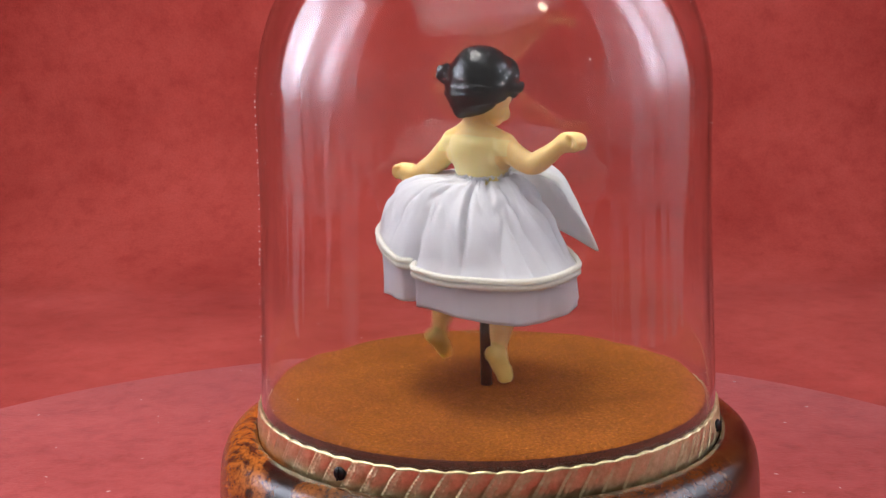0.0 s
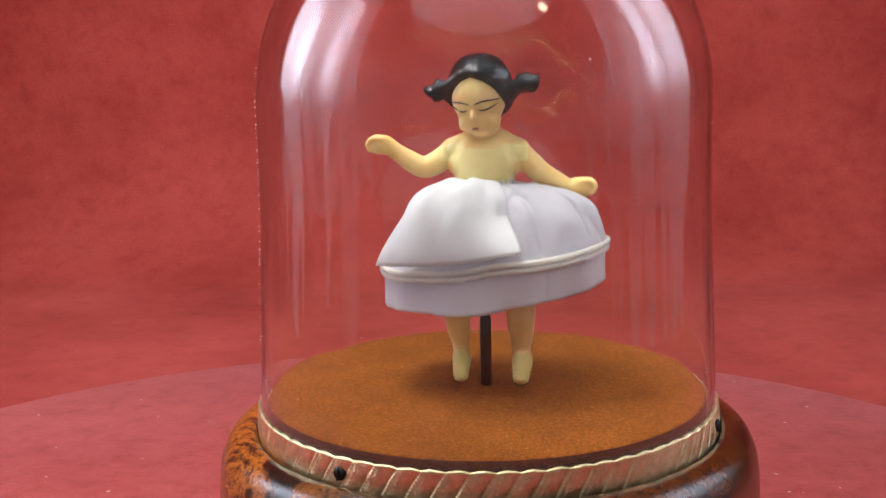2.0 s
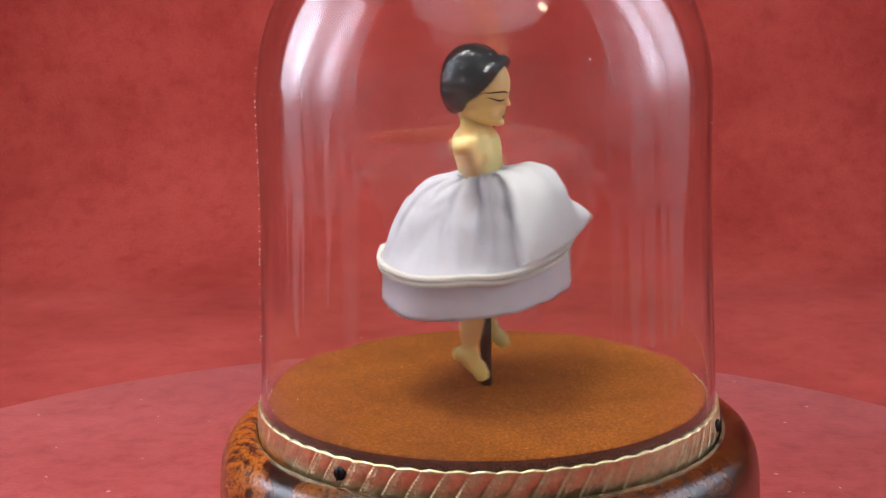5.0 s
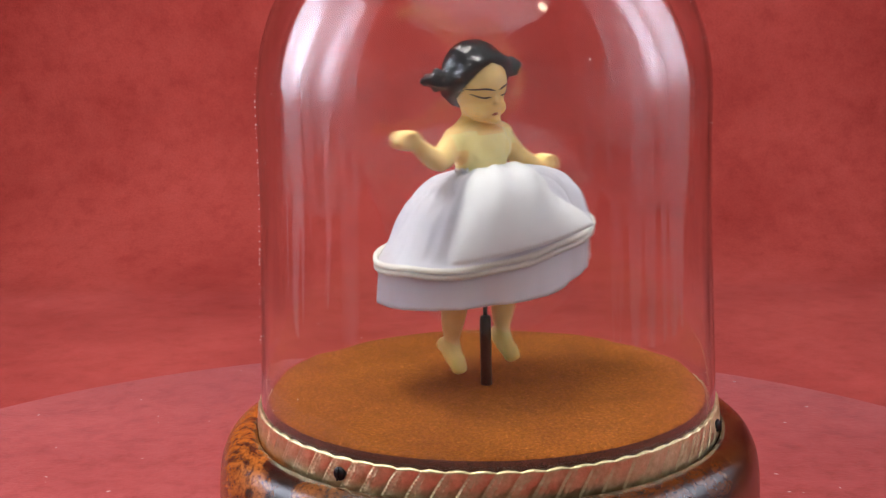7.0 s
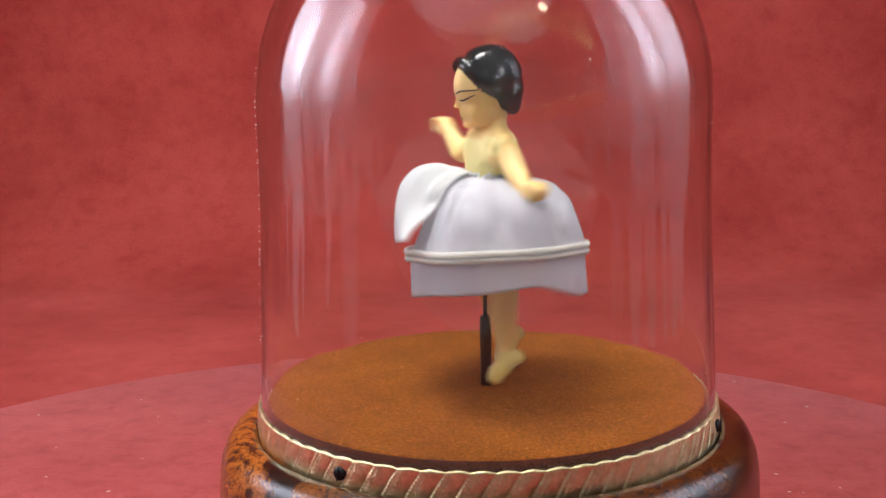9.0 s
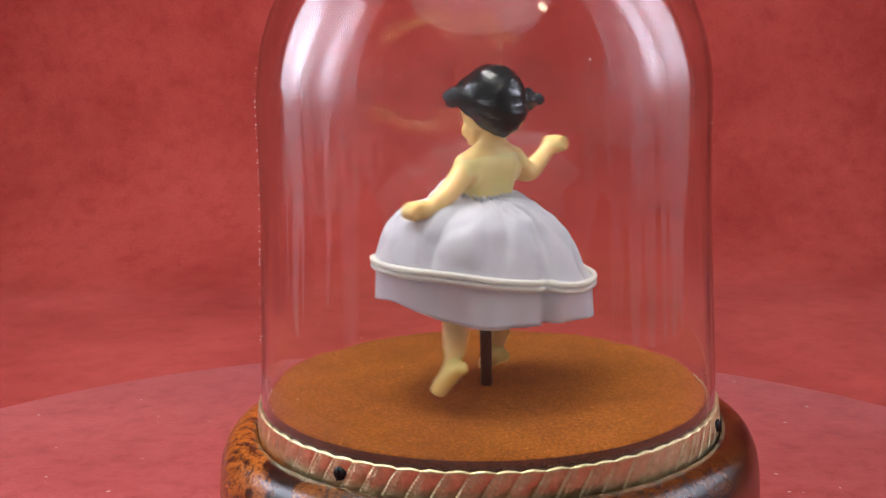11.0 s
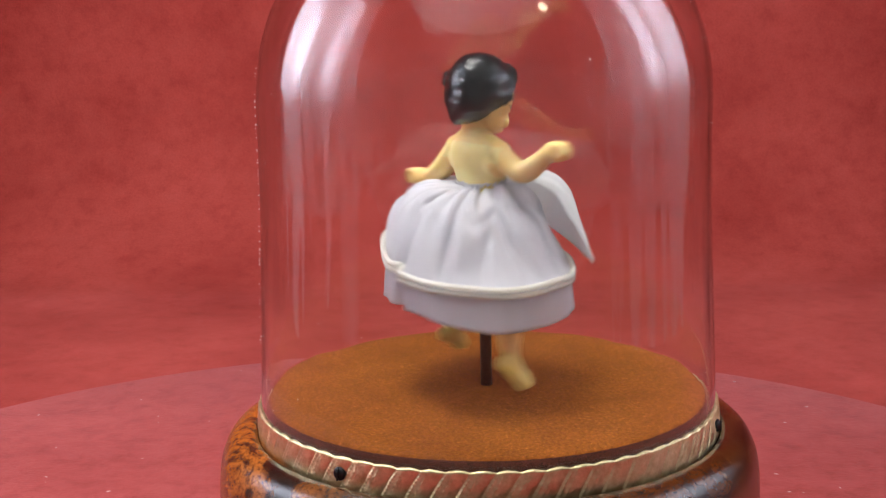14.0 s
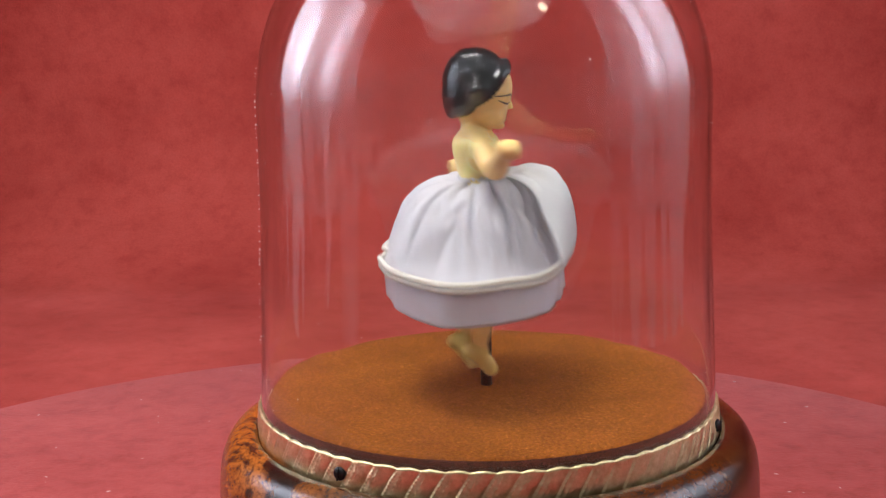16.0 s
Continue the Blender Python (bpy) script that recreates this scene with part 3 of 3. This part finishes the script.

○ ○ ○ ○

__Aim__.
Restate the listing above word for word, and skip the pictures.

__Output of the task__.
0.0 s
2.0 s
5.0 s
7.0 s
9.0 s
11.0 s
14.0 s
16.0 s
Continue the Blender Python (bpy) script that recreates this scene with part 3 of 3. This part finishes the script.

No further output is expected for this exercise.